▸ **TASK DESCRIPTION**:
Scan the lines below for the word "More". Copy each line you find it in.

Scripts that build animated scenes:
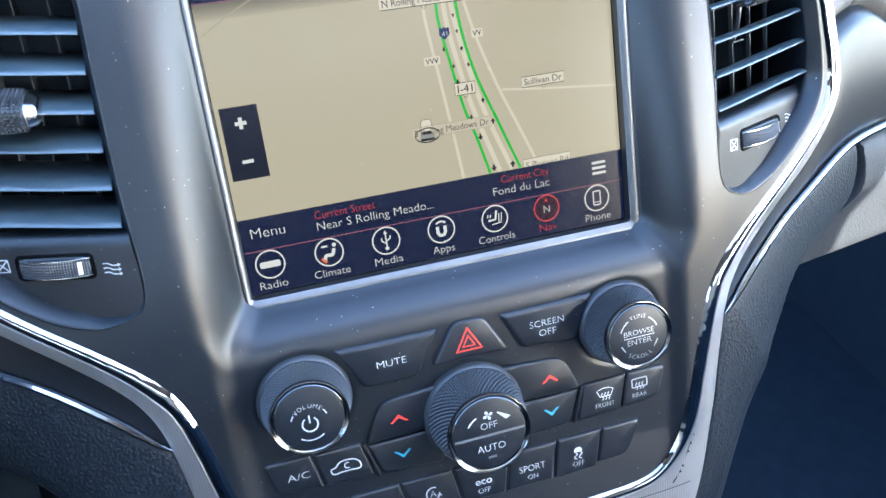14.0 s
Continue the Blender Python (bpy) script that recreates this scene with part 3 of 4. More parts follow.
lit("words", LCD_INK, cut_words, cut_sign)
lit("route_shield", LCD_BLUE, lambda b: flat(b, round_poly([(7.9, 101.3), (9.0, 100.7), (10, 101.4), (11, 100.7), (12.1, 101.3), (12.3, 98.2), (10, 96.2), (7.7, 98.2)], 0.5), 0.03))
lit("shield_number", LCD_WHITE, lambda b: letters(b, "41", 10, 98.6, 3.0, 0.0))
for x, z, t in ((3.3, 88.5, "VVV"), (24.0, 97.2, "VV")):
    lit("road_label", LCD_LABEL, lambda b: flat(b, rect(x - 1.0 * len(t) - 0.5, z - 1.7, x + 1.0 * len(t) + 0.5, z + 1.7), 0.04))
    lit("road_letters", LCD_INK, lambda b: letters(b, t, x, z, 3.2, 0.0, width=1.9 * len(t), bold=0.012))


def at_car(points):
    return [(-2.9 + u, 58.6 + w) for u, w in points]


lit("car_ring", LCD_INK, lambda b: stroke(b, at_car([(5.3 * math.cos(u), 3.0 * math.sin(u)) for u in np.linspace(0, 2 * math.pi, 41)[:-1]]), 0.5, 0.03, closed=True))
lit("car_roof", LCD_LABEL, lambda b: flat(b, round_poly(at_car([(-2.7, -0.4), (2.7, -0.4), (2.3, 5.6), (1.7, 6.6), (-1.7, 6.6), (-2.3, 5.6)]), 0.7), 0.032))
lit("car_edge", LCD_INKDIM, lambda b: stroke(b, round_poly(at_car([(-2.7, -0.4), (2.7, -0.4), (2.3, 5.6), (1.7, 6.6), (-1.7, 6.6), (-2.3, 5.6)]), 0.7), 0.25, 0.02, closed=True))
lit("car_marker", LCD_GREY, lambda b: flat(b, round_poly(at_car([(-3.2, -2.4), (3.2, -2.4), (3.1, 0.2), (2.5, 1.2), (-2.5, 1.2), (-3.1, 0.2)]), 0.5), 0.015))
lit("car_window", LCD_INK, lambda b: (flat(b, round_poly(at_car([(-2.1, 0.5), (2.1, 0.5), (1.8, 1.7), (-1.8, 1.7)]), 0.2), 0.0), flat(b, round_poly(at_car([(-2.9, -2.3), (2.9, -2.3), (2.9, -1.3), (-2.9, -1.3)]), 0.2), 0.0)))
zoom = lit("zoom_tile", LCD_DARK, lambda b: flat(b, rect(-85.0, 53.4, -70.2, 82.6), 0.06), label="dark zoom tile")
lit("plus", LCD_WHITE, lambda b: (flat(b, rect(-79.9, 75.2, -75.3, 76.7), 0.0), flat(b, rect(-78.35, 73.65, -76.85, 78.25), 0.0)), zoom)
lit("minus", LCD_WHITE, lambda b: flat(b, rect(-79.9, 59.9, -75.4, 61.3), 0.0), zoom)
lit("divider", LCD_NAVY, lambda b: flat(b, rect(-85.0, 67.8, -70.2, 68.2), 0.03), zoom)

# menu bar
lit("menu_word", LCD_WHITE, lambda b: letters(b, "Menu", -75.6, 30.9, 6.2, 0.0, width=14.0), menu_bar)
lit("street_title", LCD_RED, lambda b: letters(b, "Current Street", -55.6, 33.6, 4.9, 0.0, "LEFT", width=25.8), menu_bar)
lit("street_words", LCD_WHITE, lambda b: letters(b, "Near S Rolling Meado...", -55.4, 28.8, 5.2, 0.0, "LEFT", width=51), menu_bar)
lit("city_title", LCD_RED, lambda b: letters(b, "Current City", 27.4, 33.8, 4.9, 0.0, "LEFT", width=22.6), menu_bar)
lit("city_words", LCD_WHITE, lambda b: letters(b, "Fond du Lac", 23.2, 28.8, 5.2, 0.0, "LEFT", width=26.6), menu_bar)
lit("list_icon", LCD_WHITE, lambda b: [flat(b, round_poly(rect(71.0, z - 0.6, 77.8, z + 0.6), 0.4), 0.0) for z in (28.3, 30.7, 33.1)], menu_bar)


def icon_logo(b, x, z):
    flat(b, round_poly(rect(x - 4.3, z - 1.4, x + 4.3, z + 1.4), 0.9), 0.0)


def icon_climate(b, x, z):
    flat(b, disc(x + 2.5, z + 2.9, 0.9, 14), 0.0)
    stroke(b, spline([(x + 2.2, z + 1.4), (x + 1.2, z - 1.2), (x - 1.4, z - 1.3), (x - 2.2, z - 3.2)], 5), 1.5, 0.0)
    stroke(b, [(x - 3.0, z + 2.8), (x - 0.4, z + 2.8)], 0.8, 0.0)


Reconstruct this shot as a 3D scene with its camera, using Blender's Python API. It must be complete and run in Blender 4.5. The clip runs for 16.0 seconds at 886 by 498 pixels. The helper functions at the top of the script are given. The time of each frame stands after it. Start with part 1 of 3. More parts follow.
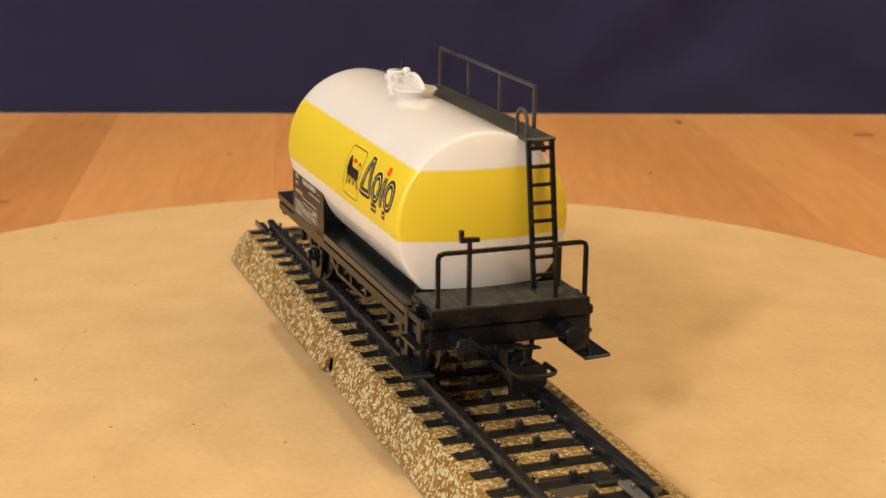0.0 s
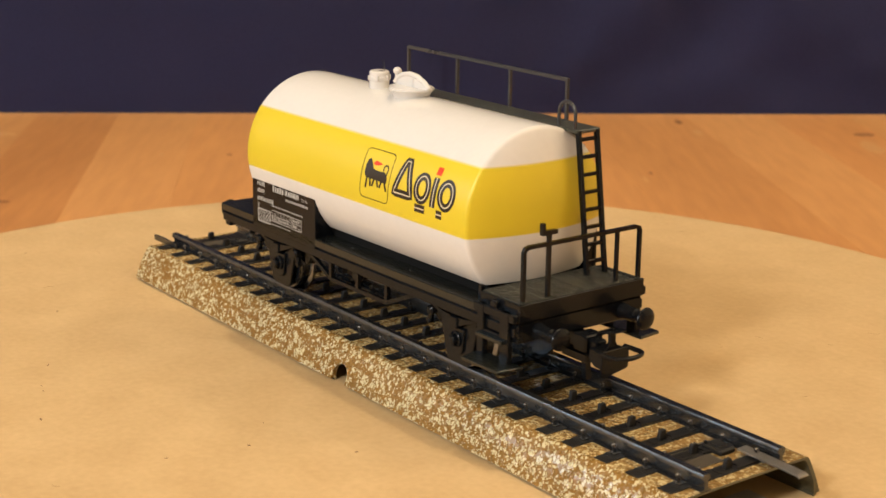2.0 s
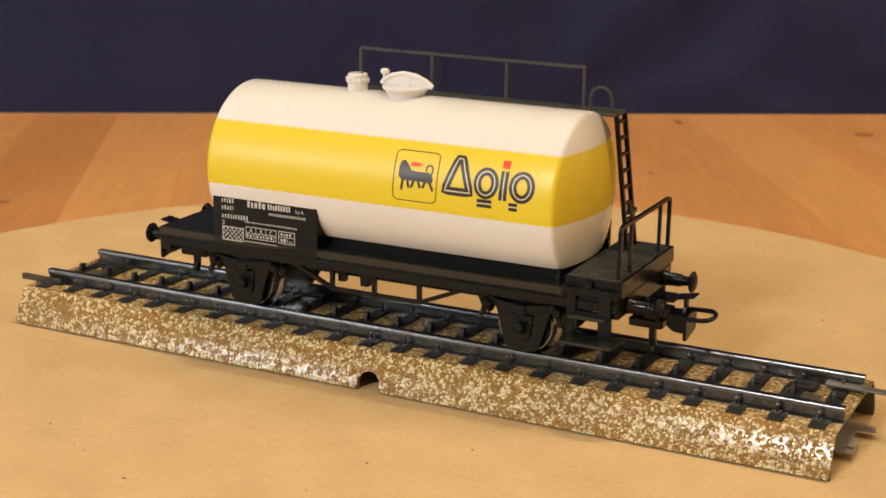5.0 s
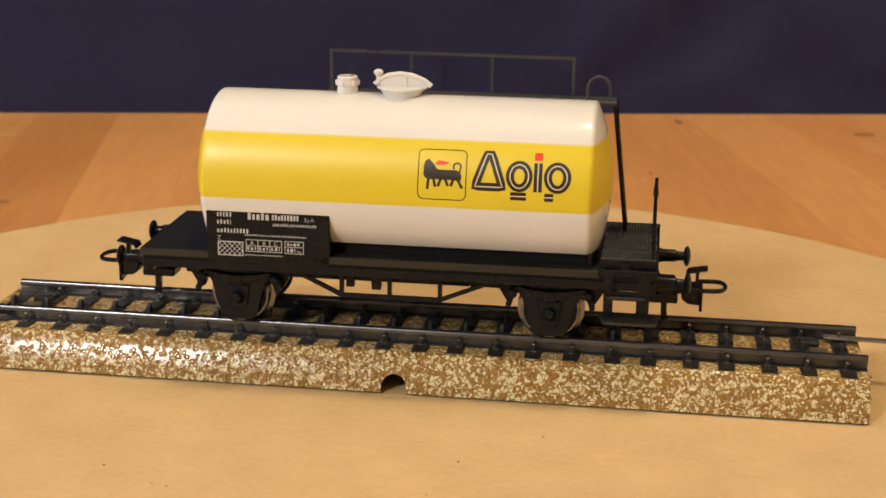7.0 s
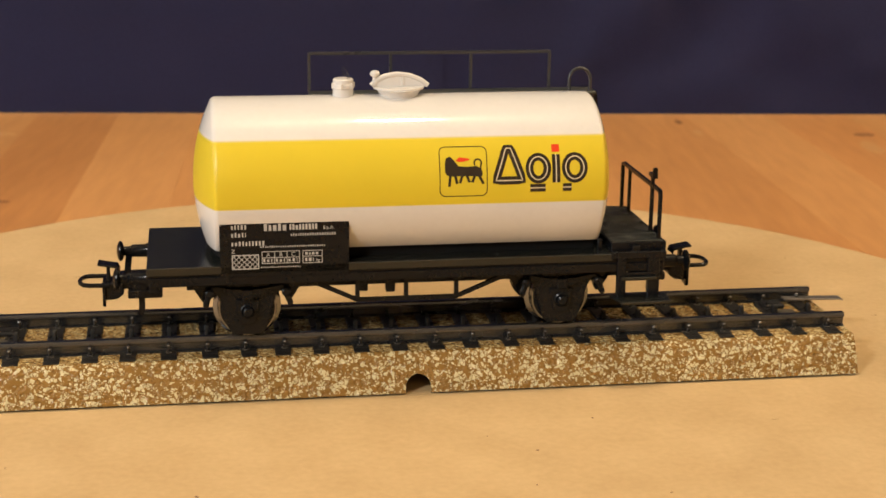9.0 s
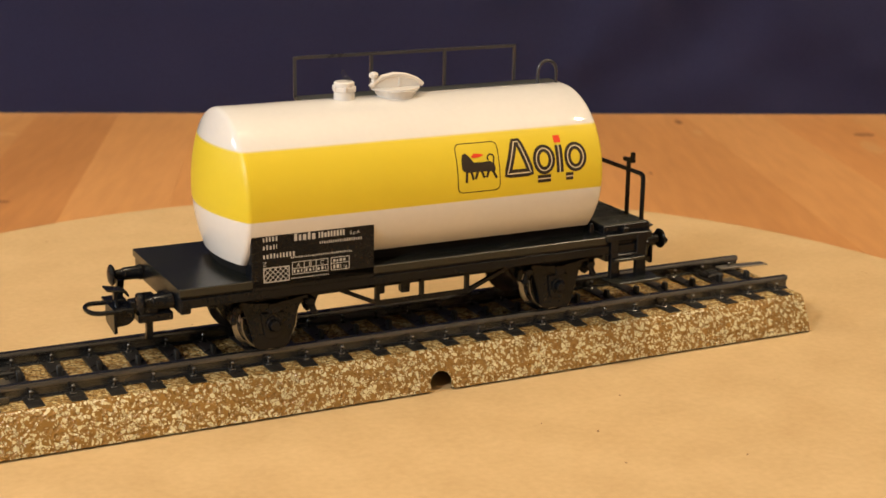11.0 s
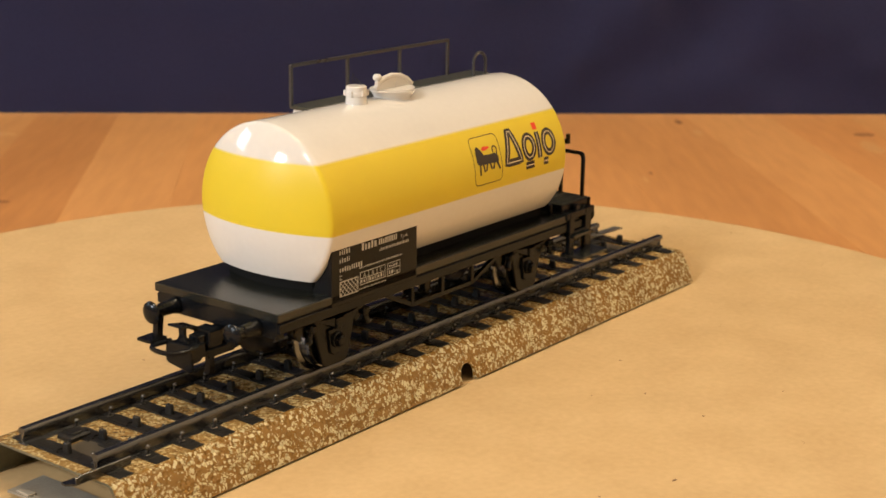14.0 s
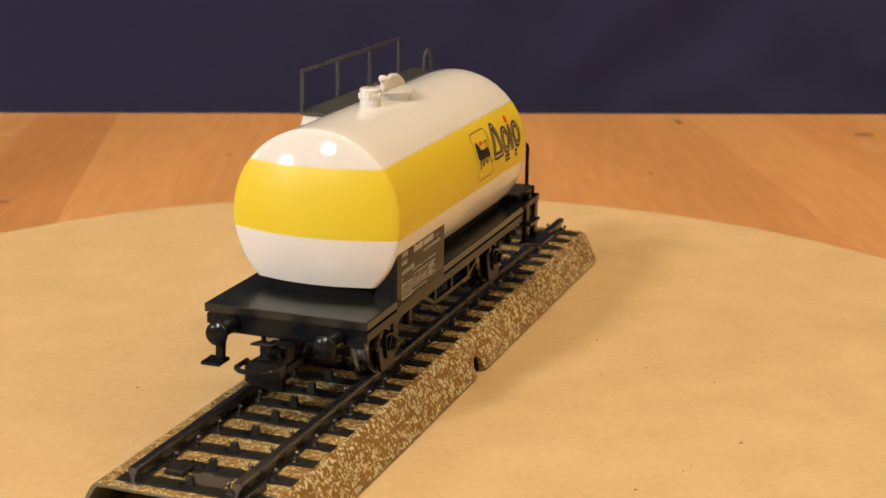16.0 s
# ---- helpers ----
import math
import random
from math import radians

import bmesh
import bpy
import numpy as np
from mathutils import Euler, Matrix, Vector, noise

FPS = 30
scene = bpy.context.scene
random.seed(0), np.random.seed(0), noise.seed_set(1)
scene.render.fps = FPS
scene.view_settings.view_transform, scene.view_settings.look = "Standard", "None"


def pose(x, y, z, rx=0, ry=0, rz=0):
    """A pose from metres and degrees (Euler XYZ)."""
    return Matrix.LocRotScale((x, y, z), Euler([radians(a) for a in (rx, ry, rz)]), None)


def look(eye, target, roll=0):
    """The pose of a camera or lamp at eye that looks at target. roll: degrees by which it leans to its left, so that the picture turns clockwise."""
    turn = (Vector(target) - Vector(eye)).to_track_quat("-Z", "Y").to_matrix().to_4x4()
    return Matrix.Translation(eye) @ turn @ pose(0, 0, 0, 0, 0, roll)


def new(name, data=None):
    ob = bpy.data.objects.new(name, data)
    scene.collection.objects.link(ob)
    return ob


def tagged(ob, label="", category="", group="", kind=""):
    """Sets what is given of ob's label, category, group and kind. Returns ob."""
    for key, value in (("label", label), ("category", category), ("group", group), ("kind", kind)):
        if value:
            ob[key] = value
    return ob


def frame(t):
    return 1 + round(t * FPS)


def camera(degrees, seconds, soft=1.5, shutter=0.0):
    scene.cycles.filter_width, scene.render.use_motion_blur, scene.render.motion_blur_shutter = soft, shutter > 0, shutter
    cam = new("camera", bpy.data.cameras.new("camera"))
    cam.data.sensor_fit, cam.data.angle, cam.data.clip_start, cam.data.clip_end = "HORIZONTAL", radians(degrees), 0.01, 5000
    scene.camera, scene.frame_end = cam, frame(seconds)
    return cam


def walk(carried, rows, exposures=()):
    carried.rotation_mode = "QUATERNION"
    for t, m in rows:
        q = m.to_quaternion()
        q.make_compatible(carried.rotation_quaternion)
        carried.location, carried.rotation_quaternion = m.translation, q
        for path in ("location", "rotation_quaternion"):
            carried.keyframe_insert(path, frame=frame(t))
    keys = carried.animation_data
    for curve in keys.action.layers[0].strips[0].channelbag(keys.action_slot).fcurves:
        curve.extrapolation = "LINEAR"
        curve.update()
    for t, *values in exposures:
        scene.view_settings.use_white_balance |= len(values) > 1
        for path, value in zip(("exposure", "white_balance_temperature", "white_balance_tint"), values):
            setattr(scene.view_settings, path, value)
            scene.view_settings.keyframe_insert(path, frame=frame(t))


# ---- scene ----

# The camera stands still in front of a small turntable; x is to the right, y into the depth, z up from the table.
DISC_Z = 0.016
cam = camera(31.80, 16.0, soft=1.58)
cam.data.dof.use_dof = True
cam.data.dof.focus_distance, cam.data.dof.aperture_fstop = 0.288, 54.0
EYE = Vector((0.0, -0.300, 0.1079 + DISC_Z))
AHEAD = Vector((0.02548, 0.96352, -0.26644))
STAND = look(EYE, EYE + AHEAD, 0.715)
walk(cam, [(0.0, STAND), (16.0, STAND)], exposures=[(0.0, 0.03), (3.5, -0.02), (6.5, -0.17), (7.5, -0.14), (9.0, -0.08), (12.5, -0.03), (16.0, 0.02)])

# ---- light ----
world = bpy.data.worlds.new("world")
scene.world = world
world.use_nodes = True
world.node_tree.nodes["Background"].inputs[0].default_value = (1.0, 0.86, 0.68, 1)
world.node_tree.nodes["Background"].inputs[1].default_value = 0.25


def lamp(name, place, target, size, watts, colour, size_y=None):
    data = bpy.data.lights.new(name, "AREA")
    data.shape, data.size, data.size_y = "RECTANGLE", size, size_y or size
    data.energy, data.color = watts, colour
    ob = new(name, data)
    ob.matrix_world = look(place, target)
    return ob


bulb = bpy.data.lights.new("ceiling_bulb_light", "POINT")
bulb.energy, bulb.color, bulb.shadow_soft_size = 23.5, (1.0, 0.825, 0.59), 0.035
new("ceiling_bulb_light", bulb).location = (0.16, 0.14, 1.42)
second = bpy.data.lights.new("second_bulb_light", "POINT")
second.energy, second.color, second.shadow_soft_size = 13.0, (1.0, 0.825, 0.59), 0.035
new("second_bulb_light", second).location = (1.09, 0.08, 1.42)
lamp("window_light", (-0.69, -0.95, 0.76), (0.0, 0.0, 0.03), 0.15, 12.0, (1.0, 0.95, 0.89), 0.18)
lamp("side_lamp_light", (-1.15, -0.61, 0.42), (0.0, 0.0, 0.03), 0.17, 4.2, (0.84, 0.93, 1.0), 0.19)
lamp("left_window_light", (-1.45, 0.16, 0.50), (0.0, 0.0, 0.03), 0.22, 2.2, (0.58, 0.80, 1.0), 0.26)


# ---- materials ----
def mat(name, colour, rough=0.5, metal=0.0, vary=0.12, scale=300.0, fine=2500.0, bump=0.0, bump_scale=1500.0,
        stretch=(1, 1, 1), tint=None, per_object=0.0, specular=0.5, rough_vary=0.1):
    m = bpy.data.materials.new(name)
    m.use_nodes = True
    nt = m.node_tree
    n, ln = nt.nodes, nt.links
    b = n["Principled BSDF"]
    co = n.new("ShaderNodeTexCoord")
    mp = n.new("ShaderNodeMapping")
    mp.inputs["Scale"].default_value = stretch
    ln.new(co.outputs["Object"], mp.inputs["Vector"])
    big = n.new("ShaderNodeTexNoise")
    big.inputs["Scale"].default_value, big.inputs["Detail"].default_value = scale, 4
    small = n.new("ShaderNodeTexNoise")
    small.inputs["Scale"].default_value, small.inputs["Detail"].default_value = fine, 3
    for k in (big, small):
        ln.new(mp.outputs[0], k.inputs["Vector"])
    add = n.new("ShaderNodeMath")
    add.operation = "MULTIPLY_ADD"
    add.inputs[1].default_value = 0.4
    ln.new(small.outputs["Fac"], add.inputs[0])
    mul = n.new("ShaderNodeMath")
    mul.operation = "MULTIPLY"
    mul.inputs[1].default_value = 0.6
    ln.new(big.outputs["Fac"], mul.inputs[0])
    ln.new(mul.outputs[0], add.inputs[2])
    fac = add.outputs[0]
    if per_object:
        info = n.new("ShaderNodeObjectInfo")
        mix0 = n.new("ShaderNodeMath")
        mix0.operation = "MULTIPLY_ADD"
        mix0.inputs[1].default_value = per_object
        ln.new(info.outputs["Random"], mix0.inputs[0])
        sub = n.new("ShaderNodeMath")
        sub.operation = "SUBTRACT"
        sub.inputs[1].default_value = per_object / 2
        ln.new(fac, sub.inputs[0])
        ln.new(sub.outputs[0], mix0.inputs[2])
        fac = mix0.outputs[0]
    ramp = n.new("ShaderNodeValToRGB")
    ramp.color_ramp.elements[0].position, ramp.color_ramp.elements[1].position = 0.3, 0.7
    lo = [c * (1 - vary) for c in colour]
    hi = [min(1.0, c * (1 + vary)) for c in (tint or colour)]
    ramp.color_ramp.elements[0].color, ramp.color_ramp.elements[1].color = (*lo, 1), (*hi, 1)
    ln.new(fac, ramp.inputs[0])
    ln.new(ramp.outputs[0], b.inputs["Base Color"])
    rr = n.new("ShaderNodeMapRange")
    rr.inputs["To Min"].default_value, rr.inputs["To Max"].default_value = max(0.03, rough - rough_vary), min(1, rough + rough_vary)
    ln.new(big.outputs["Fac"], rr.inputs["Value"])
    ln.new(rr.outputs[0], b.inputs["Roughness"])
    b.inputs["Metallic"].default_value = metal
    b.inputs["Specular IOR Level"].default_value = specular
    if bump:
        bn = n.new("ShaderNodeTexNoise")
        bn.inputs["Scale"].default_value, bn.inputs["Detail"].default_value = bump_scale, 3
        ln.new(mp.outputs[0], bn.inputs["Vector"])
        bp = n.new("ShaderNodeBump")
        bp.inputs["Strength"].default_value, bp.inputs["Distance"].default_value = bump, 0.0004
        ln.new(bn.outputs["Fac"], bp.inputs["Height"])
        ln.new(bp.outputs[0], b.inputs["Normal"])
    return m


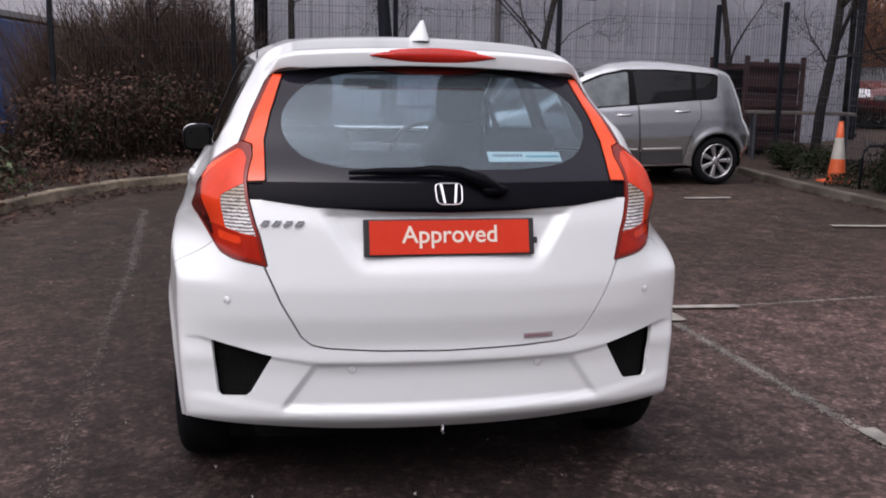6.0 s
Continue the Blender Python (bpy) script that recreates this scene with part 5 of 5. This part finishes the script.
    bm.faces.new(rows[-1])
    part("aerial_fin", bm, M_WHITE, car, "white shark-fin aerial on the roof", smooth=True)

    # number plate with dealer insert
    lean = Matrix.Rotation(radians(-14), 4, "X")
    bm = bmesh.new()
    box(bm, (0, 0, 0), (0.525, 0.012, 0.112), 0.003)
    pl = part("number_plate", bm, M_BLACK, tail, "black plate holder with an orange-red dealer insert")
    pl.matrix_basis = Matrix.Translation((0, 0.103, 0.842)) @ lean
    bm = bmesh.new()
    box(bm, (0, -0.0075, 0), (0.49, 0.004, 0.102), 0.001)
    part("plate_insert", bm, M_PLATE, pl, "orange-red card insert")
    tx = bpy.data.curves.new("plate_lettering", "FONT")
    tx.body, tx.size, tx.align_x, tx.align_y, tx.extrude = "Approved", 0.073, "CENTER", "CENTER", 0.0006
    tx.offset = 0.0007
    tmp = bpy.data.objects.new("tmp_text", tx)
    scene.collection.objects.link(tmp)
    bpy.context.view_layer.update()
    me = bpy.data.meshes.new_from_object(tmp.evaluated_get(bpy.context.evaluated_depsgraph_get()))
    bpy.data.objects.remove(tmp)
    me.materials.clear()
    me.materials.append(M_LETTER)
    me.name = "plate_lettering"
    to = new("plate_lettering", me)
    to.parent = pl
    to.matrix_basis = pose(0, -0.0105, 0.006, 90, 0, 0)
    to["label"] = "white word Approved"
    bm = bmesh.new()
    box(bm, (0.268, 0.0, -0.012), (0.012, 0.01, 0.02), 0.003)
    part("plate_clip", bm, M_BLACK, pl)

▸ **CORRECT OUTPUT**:
Continue the Blender Python (bpy) script that recreates this scene with part 3 of 4. More parts follow.
Reconstruct this shot as a 3D scene with its camera, using Blender's Python API. It must be complete and run in Blender 4.5. The clip runs for 16.0 seconds at 886 by 498 pixels. The helper functions at the top of the script are given. The time of each frame stands after it. Start with part 1 of 3. More parts follow.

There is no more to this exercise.